Для Людовика уход Луизы был, конечно, удобным разрешением крайне неловкой ситуации. (Впрочем, победа госпожи де Монтеспан над Луизой не означала, что отныне она воцарилась в сердце короля единовластно – время от времени Людовик, не порывая с маркизой, поддавался новым увлечениям, чаще всего мимолетным.) Но и вовсе не произвести на него, как и на весь двор, впечатления трогательного и побуждающего к благочестию, этот поступок тоже не мог. Точнее, наверно, было бы сказать, что Луиза лишь определеннее и ярче других воплотила в дело настроения, овладевавшие многими. Король и его приближенные взрослели, они познали в жизни не только жажду наслаждений и опьянение победами, но и горький опыт утрат, разочарований, поражений и забот. Фортуна уже не так широко, как прежде, улыбалась Людовику. Все чаще шумные балы и великолепные развлечения он отбывал как докучную повинность. А рядом были красноречивые и ревностные прелаты – Боссюэ, Бурдалу – не упускавшие случая (будь то беседа с глазу на глаз или великопостная проповедь в дворцовой часовне) напомнить сильным мира сего, что суровые законы Господни не делают для них исключения, что чем выше вознесены они над простыми смертными, тем строже должны соблюдать все заповеди благочестия, тем решительнее должны отринуть все соблазнительные искушения сердца.
И мало-помалу придворные начинали прислушиваться к этим грозным словам – кто из кокетства и следования моде, кто всерьез, по искреннему и глубокому душевному побуждению; а нередко все это сплеталось в один запутанный клубок. Вот как рисует маркиза де Севинье госпожу де Тианж (ту самую сестру королевской фаворитки, что подарила племяннику игрушечную «Палату возвышенного») в 1674 году: «Она уже не румянится и прикрывает грудь; вы бы с трудом узнали ее в таком наряде; но это и вправду она… На днях я у нее обедала. Лакей подал ей бокал сладкого вина; она мне сказала: "Мадам, этот юноша не знает, что я стала благочестива". Нас всех это рассмешило. Она очень просто рассказывает о своих намерениях и о произошедшей с ней перемене. Она тщательно следит за тем, как говорит о ближнем; а если что-то у нее слетает с языка, то обрывает себя и вскрикивает от отвращения к своей дурной привычке…»
Но главным предметом заботы прелатов и жадного внимания любопытных была, разумеется, первая греховная пара королевства – Людовик и маркиза де Монтеспан. Связь эта становилась много скандальней оттого, что была почти нескрываема.
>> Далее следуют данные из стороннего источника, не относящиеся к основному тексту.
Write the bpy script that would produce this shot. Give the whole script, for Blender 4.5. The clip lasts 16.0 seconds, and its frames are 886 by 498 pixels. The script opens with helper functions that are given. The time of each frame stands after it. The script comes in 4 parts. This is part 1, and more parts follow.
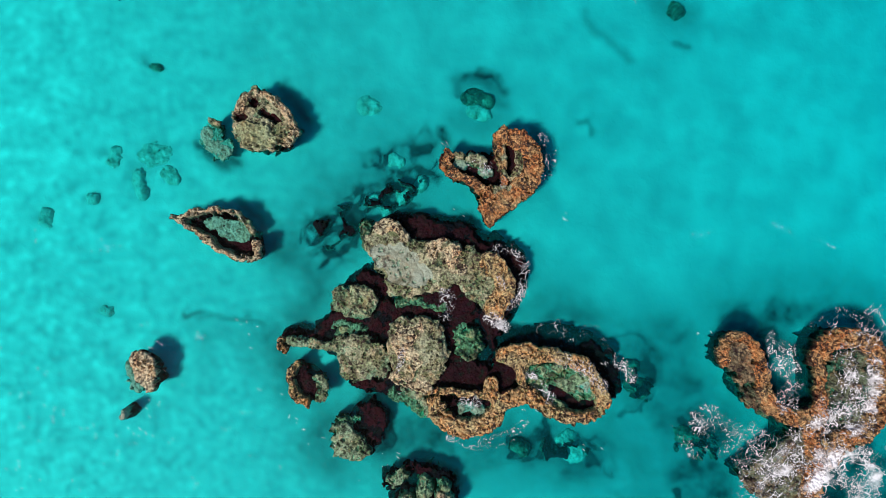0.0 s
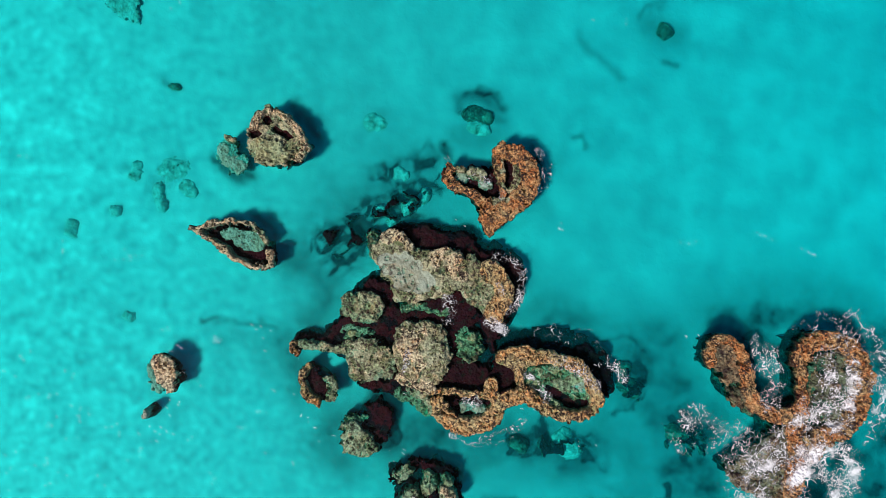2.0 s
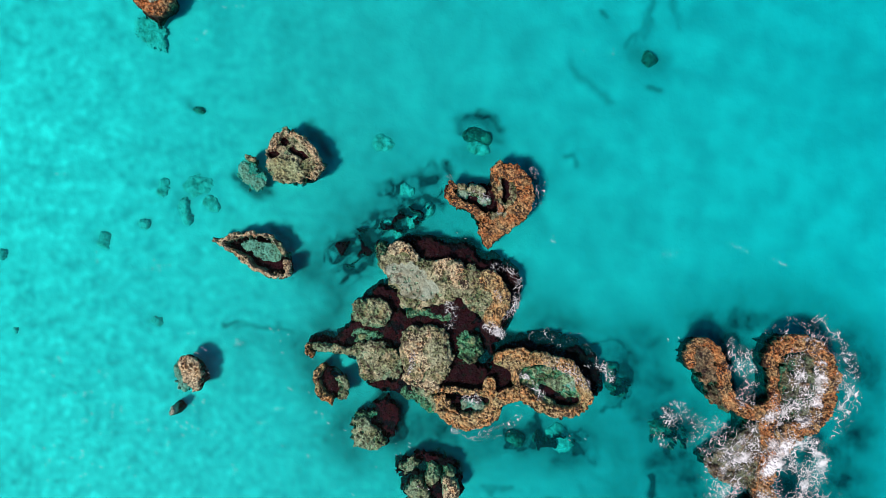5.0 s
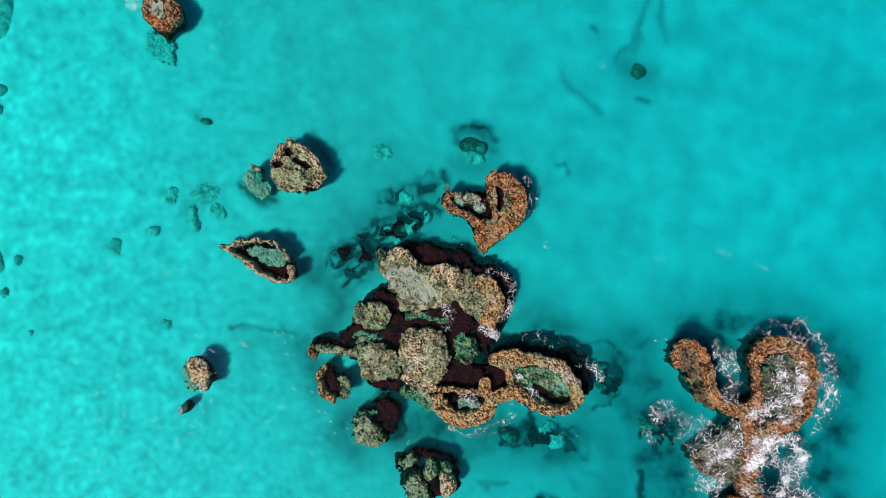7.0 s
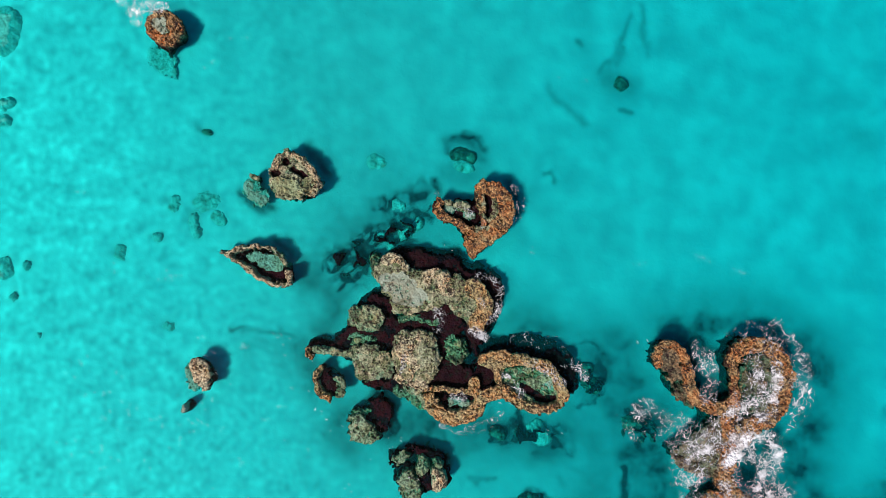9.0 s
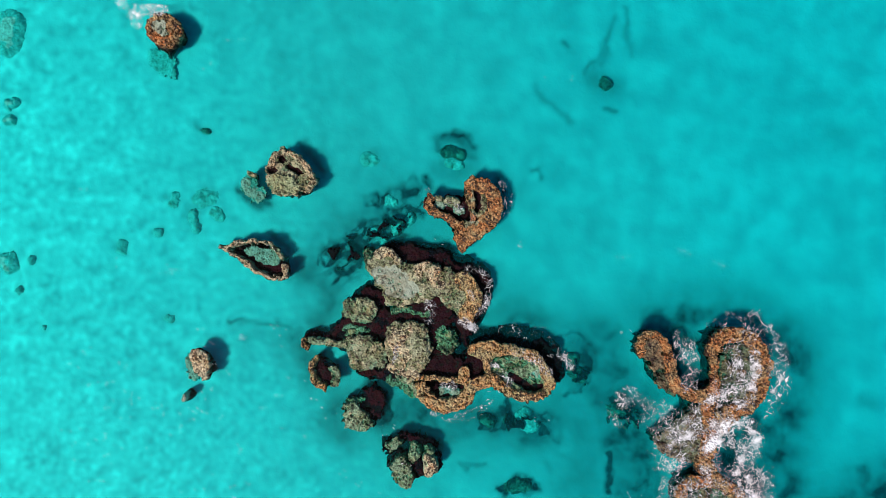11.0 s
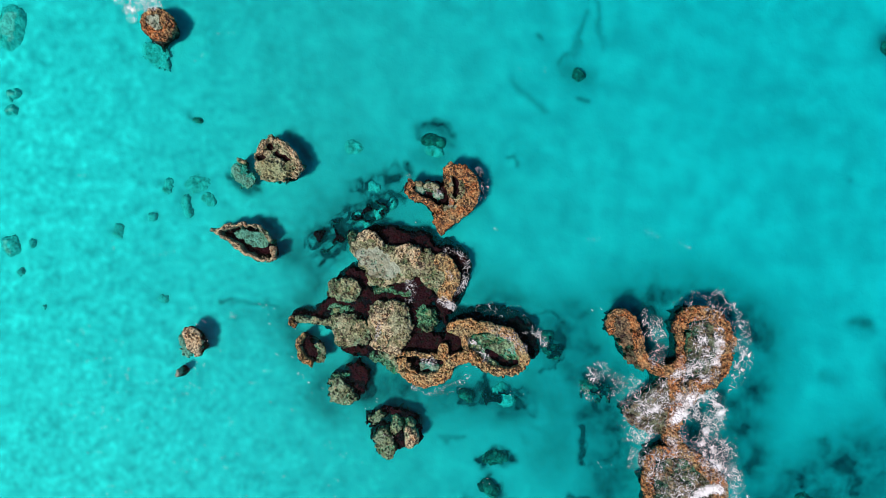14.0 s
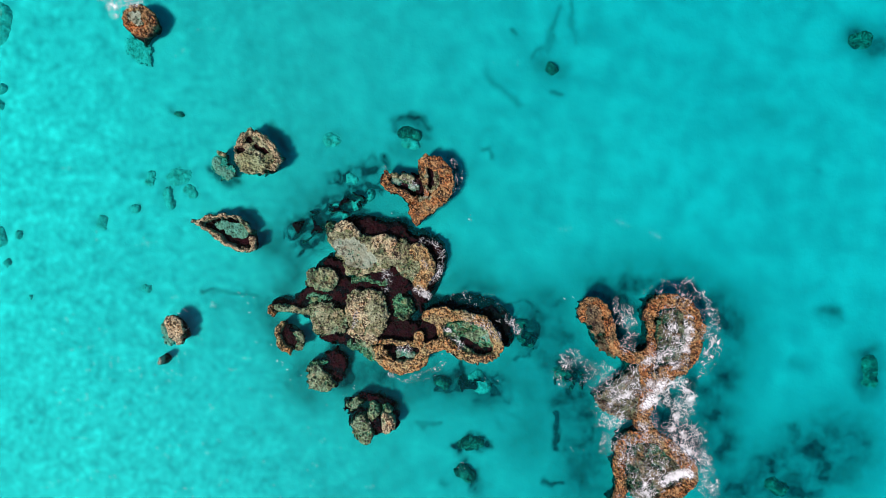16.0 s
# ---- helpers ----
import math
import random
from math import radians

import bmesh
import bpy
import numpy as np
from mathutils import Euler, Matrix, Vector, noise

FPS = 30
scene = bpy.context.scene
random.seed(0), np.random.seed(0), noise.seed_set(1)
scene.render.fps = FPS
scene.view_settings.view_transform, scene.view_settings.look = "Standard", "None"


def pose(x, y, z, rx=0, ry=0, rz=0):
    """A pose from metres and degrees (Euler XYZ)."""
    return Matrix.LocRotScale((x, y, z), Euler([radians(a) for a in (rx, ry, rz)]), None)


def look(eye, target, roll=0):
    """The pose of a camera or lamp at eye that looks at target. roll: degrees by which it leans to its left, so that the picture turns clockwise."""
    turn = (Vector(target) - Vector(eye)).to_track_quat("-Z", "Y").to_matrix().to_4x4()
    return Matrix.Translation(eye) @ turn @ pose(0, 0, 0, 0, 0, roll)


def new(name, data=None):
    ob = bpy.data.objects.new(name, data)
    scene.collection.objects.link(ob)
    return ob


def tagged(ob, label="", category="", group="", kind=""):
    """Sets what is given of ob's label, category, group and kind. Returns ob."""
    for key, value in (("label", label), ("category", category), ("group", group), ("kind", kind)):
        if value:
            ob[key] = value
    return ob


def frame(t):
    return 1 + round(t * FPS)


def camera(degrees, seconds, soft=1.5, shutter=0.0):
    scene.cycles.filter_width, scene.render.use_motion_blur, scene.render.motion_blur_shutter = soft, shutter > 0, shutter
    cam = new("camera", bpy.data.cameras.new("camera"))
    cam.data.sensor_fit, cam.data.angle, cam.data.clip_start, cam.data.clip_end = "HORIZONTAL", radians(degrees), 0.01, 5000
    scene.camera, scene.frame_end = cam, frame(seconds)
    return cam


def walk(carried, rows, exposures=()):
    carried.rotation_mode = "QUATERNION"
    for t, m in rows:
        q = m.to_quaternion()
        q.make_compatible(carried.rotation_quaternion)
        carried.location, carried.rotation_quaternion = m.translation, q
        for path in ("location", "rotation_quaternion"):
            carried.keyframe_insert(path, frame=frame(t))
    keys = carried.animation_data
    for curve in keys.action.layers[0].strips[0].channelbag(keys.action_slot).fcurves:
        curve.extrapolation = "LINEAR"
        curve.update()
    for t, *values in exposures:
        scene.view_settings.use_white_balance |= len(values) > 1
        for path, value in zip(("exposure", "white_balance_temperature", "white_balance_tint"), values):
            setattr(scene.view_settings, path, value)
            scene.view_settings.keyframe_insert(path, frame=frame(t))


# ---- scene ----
# ------------------------------------------------------------------ camera
cam = camera(68.0, 16.0, soft=0.7)
walk(cam, [
    (0.0, pose(-0.00, -0.00, 60.00, 0.03, 0.00, -0.00)),
    (0.5, pose(0.05, 0.10, 60.82, 0.09, 0.09, -0.06)),
    (1.0, pose(0.03, 0.26, 61.86, 0.15, 0.15, -0.08)),
    (1.5, pose(-0.02, 0.45, 62.76, 0.14, 0.16, -0.17)),
    (2.0, pose(-0.04, 0.69, 63.73, 0.14, 0.18, -0.16)),
    (2.5, pose(-0.06, 0.86, 64.69, 0.16, 0.19, -0.16)),
    (3.0, pose(-0.18, 0.98, 65.75, 0.21, 0.15, -0.21)),
    (3.5, pose(-0.28, 1.11, 66.62, 0.24, 0.13, -0.17)),
    (4.0, pose(-0.37, 1.29, 67.72, 0.29, 0.13, -0.11)),
    (6.5, pose(-0.28, 2.25, 71.93, 0.13, 0.05, -0.24)),
    (7.0, pose(-0.16, 2.41, 72.74, 0.13, 0.03, -0.25)),
    (7.5, pose(0.12, 2.49, 73.52, 0.16, 0.05, -0.27)),
    (8.0, pose(0.32, 2.67, 74.33, 0.15, 0.02, -0.23)),
    (8.5, pose(0.54, 2.90, 75.17, 0.12, 0.00, -0.31)),
    (9.0, pose(0.85, 3.04, 76.03, 0.12, -0.00, -0.32)),
    (11.5, pose(2.00, 2.29, 79.70, -0.12, -0.17, -0.47)),
    (12.0, pose(2.31, 1.86, 80.56, -0.12, -0.15, -0.48)),
    (12.5, pose(2.65, 1.48, 81.20, -0.12, -0.13, -0.50)),
    (13.0, pose(3.12, 1.11, 81.99, -0.17, -0.13, -0.50)),
    (13.5, pose(3.57, 0.85, 82.60, -0.18, -0.16, -0.52)),
    (14.0, pose(4.25, 0.62, 83.13, -0.23, -0.15, -0.53)),
    (14.5, pose(5.06, 0.44, 83.77, -0.28, -0.13, -0.54)),
    (15.0, pose(6.09, 0.15, 84.51, -0.29, -0.06, -0.51)),
    (15.5, pose(6.98, -0.11, 84.75, -0.29, 0.03, -0.50)),
    (16.0, pose(7.73, -0.64, 85.07, -0.27, 0.06, -0.68)),
])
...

В конце 1673 года постановлением Парламента были узаконены дети короля от маркизы – плоды любви дважды греховной, ведь и отец их, и мать состояли в браке с другими супругами (в этом смысле происхождение детей Луизы считалось менее запятнанным). Все это являло самый дурной пример для подданных, вредило репутации Франции в Европе, которая и без того была настроена враждебно к Парижу из-за его воинственных притязаний; не говоря уж о том, как пагубно это было для бессмертной души короля и его подруги. Снисходительное терпение церкви истощалось. На Пасху 1675 года священник, прихожанкой которого была госпожа де Монтеспан, отказался дать ей отпущение грехов. Король обратился за советом к Боссюэ и гувернеру дофина, герцогу де Монтозье, славившемуся прямотой суждений. Госпожа Скаррон рассказывает: «Господин Боссюэ не колеблясь сказал, что священник исполнил свой долг; господин герцог де Монтозье высказался еще резче. Господин Боссюэ заговорил снова, и с такой убедительностью, так кстати воззвал к чести и религии, что наш король, которому нужно говорить одну лишь правду, поднялся в большом волнении и, пожимая герцогу руку, сказал ему: "Обещаю вам больше с ней не видеться"».